An exhibition by Chicana artist Patssi Valdez prompted Nava to invite her to collaborate with art director Barry Robison in shaping the movie's visual look. Valdez's paintings became a reference point, with domestic scenes rendered in bold colors. Robison carried around color xeroxes of her paintings, because Nava wanted a literal rendition. “Valdez's colors are vivid, there's a cartoonish quality–hence, every room in the house is painted a different color.” “The safe way to do this film would have been in warm sepia tones with everything muted, but Nava went in the opposite direction,” Robison said of Nava's attempt at magical realism.
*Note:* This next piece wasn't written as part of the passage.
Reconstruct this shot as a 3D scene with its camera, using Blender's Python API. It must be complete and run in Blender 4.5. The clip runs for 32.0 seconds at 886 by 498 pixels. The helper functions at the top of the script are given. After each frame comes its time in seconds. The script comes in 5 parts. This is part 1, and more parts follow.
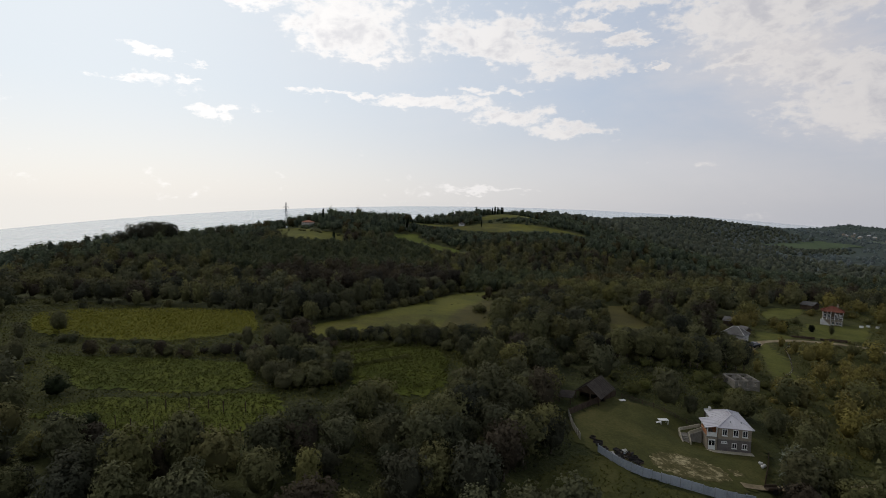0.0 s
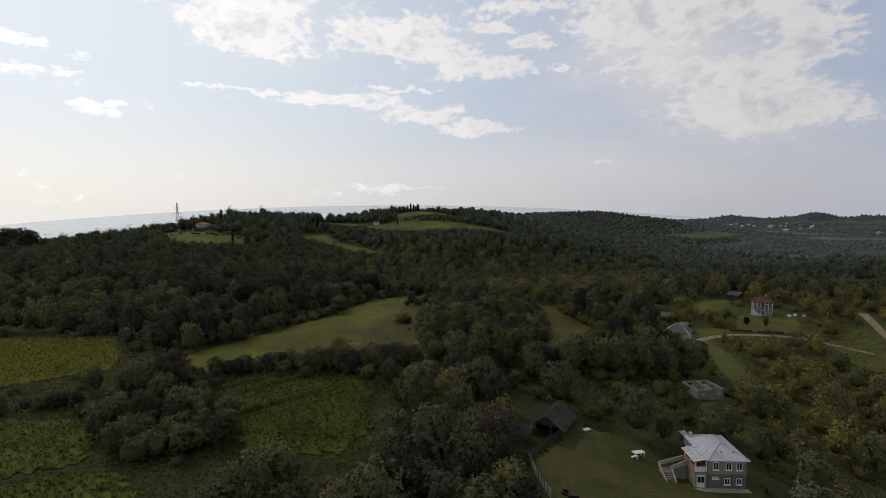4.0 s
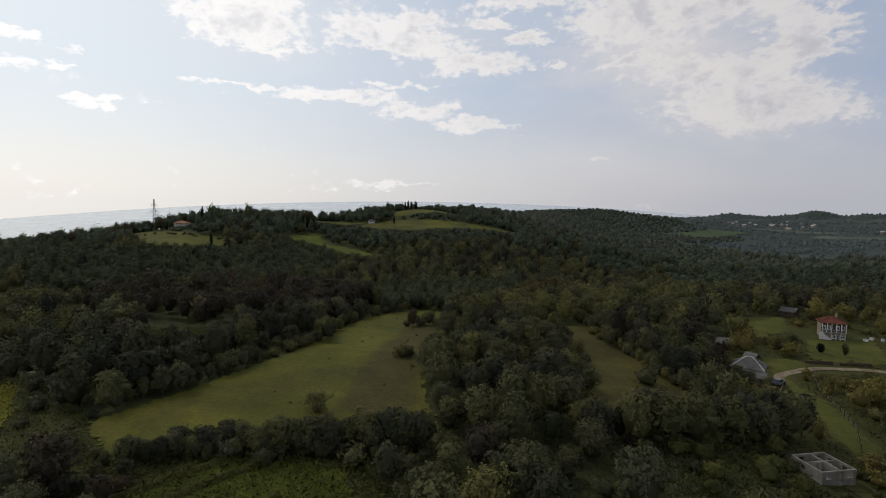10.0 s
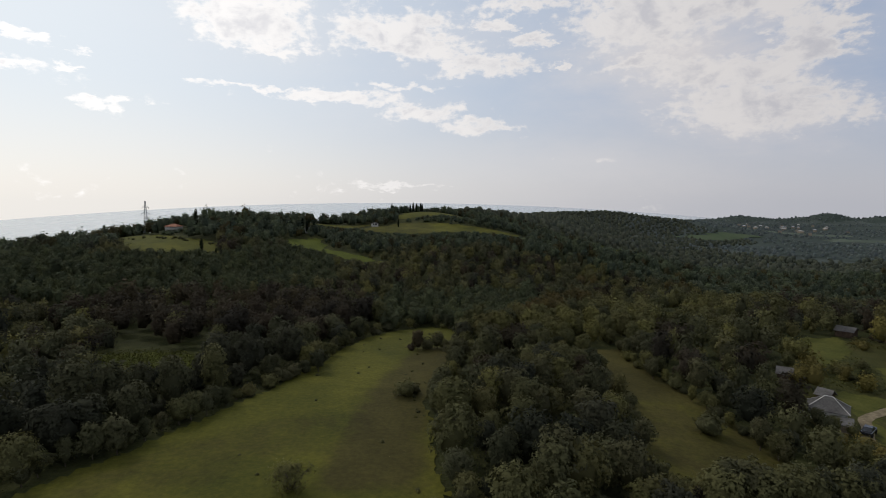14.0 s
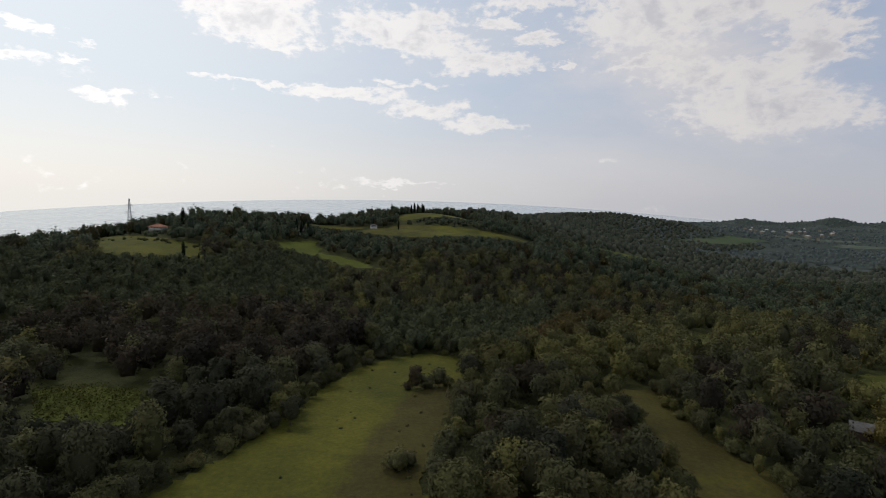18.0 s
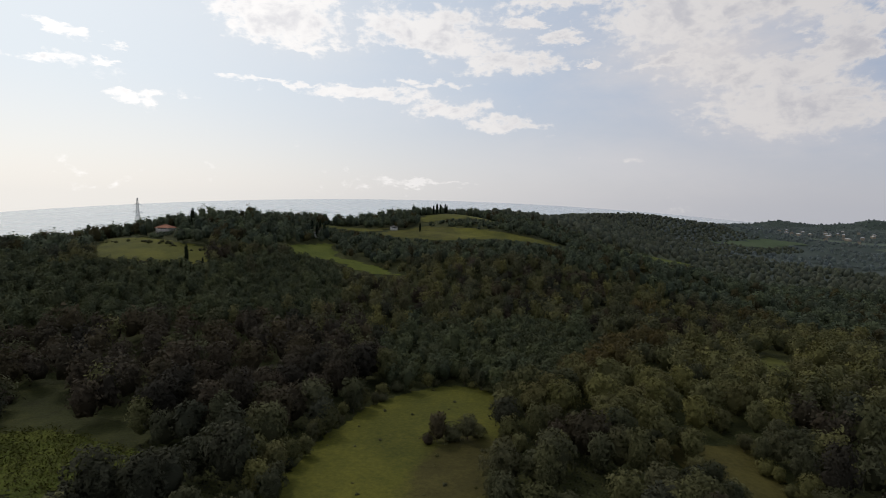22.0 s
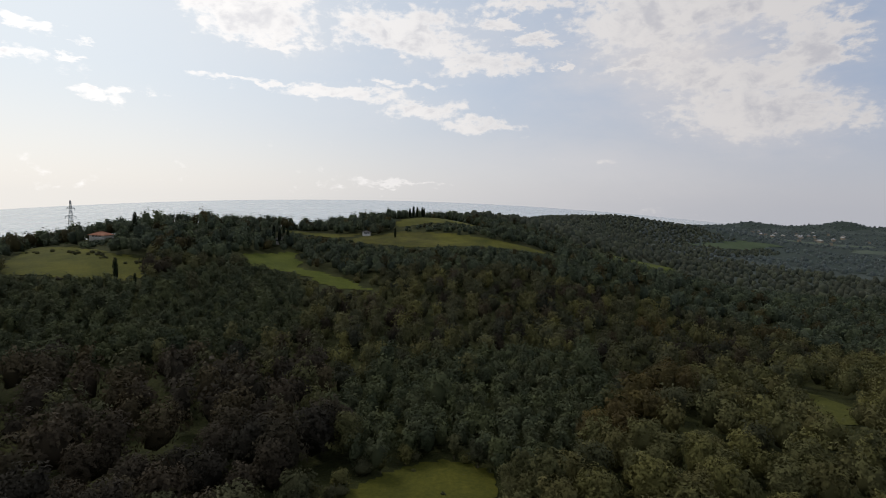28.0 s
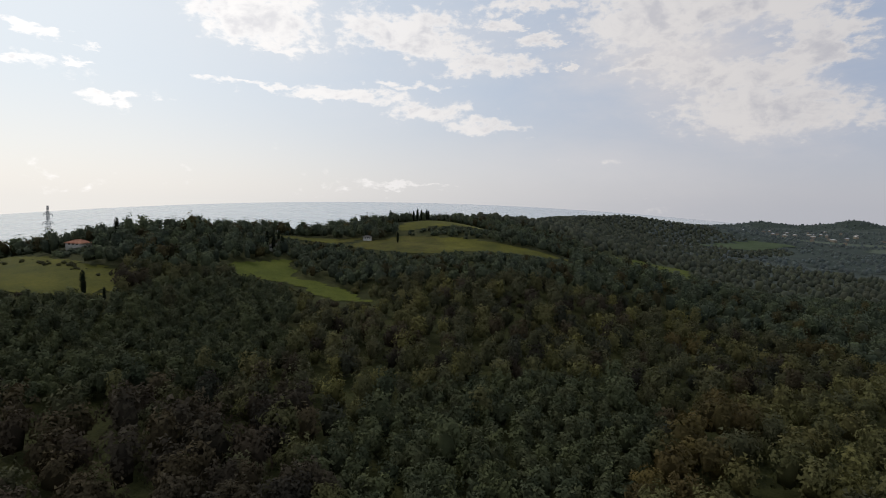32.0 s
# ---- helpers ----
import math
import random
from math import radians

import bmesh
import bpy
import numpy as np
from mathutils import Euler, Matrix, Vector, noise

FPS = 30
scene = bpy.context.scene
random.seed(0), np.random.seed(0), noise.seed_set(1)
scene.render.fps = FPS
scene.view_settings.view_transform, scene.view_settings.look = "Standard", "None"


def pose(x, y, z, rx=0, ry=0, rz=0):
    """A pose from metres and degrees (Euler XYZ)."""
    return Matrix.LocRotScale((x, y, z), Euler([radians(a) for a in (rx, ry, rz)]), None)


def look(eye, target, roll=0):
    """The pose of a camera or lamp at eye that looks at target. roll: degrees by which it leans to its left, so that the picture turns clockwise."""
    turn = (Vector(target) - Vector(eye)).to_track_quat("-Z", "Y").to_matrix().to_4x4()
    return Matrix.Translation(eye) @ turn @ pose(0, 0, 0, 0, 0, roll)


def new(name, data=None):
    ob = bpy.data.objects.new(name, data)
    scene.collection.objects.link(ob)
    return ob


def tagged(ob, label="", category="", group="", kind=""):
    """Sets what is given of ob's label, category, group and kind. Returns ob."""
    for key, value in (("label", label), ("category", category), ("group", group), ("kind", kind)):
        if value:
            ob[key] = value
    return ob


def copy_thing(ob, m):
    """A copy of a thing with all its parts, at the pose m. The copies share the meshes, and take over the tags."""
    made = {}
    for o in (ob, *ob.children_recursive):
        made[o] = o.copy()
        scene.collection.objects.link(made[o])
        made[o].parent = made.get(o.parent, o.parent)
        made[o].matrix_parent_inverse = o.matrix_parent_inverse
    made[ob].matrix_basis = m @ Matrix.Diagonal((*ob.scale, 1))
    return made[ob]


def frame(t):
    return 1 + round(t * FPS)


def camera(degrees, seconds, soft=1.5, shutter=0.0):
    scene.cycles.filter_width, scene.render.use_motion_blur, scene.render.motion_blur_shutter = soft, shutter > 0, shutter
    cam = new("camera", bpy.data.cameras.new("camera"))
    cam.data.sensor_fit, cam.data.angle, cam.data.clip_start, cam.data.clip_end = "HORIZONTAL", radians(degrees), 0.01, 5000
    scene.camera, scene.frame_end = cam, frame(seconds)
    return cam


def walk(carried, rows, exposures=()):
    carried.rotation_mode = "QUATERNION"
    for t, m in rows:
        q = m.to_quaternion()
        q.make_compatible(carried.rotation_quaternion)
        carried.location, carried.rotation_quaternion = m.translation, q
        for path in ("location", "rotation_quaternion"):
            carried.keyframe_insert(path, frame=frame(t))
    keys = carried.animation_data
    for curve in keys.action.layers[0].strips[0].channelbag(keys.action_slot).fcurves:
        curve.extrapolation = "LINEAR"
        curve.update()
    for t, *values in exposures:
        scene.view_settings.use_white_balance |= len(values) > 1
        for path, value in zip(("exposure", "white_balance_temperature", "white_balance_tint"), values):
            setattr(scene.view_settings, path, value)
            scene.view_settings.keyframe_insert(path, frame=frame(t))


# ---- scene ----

For the 1920s, they used earth colors, referring to the folk art of Michoacan; the 1950s segment is dominated by pastel, influenced by the work of Diego Rivera and Frida Kahlo; the 1980s are entirely congruent with Valdez style.

Nominally, the central figure is Chucho (Morales), a brooding “bad” boy who gets killed in the course of the action. But in actuality, the chief character is the house, a living organism that expands, contracts and takes on different characters as time goes by. As the tale progresses and the family expands, the house grows too. By the time the story jumps to the l980s, the colors have become intensely dark, and the house has begun to sag because there's been so much living in it.

New Line did an astonishing marketing for My Family, which after its premiere at Sundance scored with both Latino and arthouse audiences, reaching $11.1 million on some 400 screens.

Showing that he was ready to undertake a big studio movie, provided that it dealt with Latino culture, Nava directed Selena (Warners, 1997), an exuberantly colorful if simplistic biopicture of the late popular Mexican singer. Selena set a record for another non-filmic reason: Its star, Jennifer Lopez, was paid $1 million, making her the highest-paid Latina in Hollywood's history.

Nava followed the commercially viable Selena with Why Do Fools Fall in Love (Warners, 1998), a disappointingly cartoonish biopicture of the tangled romantic life of rock star Frankie Lymon, who died in 1968.